Scholarship negotiations?(12 Posts)
Have temporarily namechanged as don't want to inadvertently out dd ...
She's been offered a decent scholarship at a GDST school - we're also waiting to hear the results from another local school, generally perceived as more prestigious - dd had a scholarship interview there and I think/hope that she has a pretty good chance of a decent scholarship there too, plus we also have a good state back-up
How much room for manoeuvre (if any) is there with scholarship offers? Could we try to up the amount offered?
Nope. They tend to have defined amounts allocated to scholarships, and they have plenty of good candidates. If you turn your noses up at an offer, they'll be happy enough to move onto the next one on the list.
This will all be school specific but we're already aware of GDST increasing scholarship offers in the last couple of weeks ahead of the 14th Feb offers.
The most successful negotiations don't appear to have mentioned money upfront, and as with any negotiation you want as much information as possible when you go in, eg numbers applying, numbers offered, acceptances to date, where your dd is ranked, and what extras she is able to offer.
If you need more financial help, ask about add-on bursaries
Scholarships rarely change in amount, especially when value of award (if it has cash value at all) is published.
Bursaries can be much more flexible. I'm assuming you applied for a bursary as you seem to be relying on reduction of fees. Will you be hearing about the outcome of that at the same time? Unless the school is very rich, there won't be much room to manoeuvre, but there may be some. But has shown herself to be in the scholarship frame, scaring well on your bursary application is likely.

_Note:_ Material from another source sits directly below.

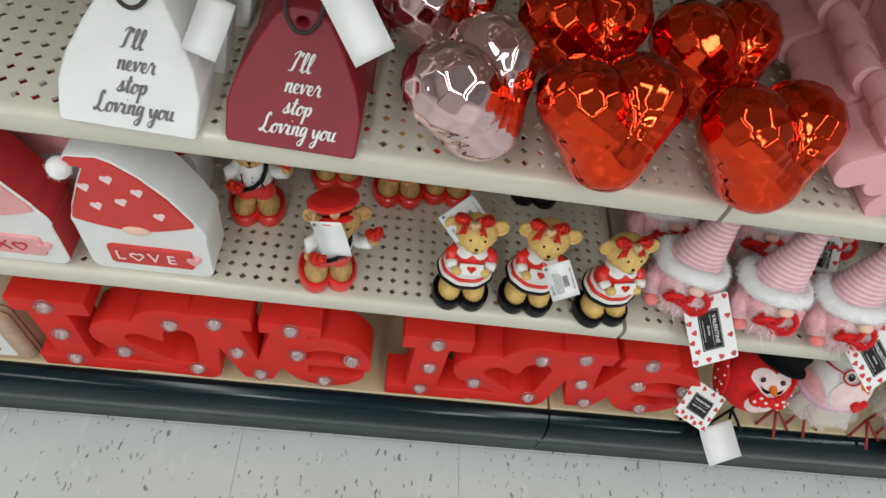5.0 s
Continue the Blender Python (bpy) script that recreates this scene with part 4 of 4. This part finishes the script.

We were offered a GDST music scholarship for DD - quite small, but then their fees were also reasonably low. Our prep school headmistress went in to bat for us at our preferred school (which had a later offer announcement day), telling them what her previous offer was and indicating, I think, that they would have to better that by a considerable amount if they wanted DD (their fees were higher so they had to reduce more). Have no idea how influential she was, but the second school offered us something out of our ballpark dreams. Speaking to them since, they simply say they knew what she was worth to them, what her value was on the school market, and what we were able to pay (We also applied for a bursary and were borderline). Do you have a good head of school who has good relations with the secondary schools? In our experience it can have a huge effect. Hit it from all angles. (Should add of course that DD performed her socks off and was worth everything they offered!)
Friends of friends did it; their DC was offered four scholarships and they played one of against the other and did get some increase out of their first choice.
Just depends if your that type of personality, some people naturally haggle over everything, I know I'm not.
Happy, yes you are right - though for bursary level families like us, it makes a huge difference..........
hmm - above the bursary cut-off but not so well-off that a few thousand over the next few years won't make a big difference to our finances...
will see what the other school offers and think hard!
Does the school have charitable status?
If not, they might decide to put more money into scholarships, rather to bursaries to widen access. The trend with charity is definitely to smaller scholarships and more numerous and/or more generous bursaries.
What state school fall backs do you have? If affordability is going to be such a problem for you, then it might be better to take the disappointment now rather than struggle later. Hard choice, but inevitable sometimes.
Is your child the type all schools will be desperate to have, because they are likely to be Oxbridge material, playing in the National Youth orchestra or sport at national level? Those kind of things might make schools really look to offer more.
Most scholarship kids are bright but not in this league and sadly, really top scholarships are in some sense 'buying' those kids and schools will not be prepared to 'pay' more for the bright but not amazing.